--- Begin ---

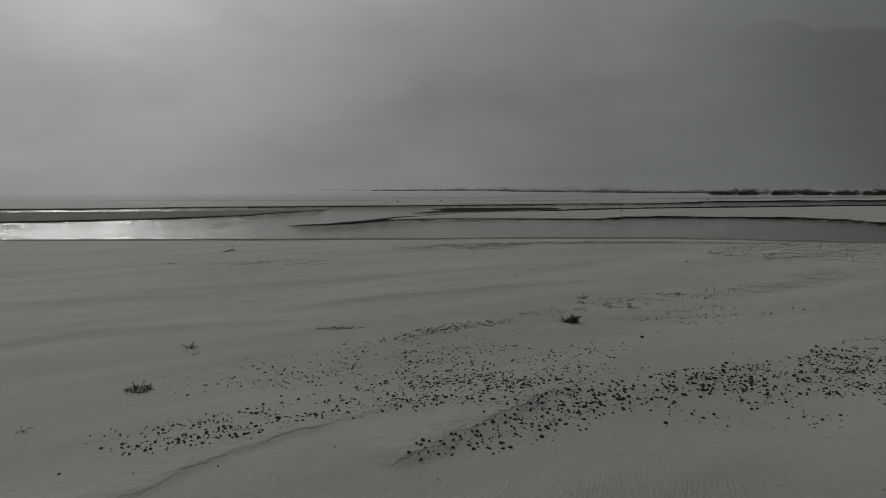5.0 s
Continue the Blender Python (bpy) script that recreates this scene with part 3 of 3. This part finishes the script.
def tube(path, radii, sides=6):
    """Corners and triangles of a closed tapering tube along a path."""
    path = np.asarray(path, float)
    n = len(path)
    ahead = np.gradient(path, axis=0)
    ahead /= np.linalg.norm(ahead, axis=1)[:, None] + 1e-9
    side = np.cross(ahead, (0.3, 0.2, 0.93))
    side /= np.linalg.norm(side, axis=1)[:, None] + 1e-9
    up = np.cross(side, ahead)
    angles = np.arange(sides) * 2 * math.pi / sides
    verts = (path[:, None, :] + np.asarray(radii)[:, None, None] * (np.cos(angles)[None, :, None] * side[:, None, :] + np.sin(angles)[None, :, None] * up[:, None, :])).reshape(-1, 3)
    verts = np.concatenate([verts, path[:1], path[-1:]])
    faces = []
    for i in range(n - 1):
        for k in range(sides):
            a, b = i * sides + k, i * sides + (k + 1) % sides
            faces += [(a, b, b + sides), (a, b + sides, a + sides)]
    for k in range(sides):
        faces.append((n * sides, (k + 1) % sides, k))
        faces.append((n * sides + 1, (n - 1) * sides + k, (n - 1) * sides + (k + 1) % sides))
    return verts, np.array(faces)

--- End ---

Task details: Take the listing above and restate it word for word, without its pictures.

Written reply:
5.0 s
Continue the Blender Python (bpy) script that recreates this scene with part 3 of 3. This part finishes the script.
def tube(path, radii, sides=6):
    """Corners and triangles of a closed tapering tube along a path."""
    path = np.asarray(path, float)
    n = len(path)
    ahead = np.gradient(path, axis=0)
    ahead /= np.linalg.norm(ahead, axis=1)[:, None] + 1e-9
    side = np.cross(ahead, (0.3, 0.2, 0.93))
    side /= np.linalg.norm(side, axis=1)[:, None] + 1e-9
    up = np.cross(side, ahead)
    angles = np.arange(sides) * 2 * math.pi / sides
    verts = (path[:, None, :] + np.asarray(radii)[:, None, None] * (np.cos(angles)[None, :, None] * side[:, None, :] + np.sin(angles)[None, :, None] * up[:, None, :])).reshape(-1, 3)
    verts = np.concatenate([verts, path[:1], path[-1:]])
    faces = []
    for i in range(n - 1):
        for k in range(sides):
            a, b = i * sides + k, i * sides + (k + 1) % sides
            faces += [(a, b, b + sides), (a, b + sides, a + sides)]
    for k in range(sides):
        faces.append((n * sides, (k + 1) % sides, k))
        faces.append((n * sides + 1, (n - 1) * sides + k, (n - 1) * sides + (k + 1) % sides))
    return verts, np.array(faces)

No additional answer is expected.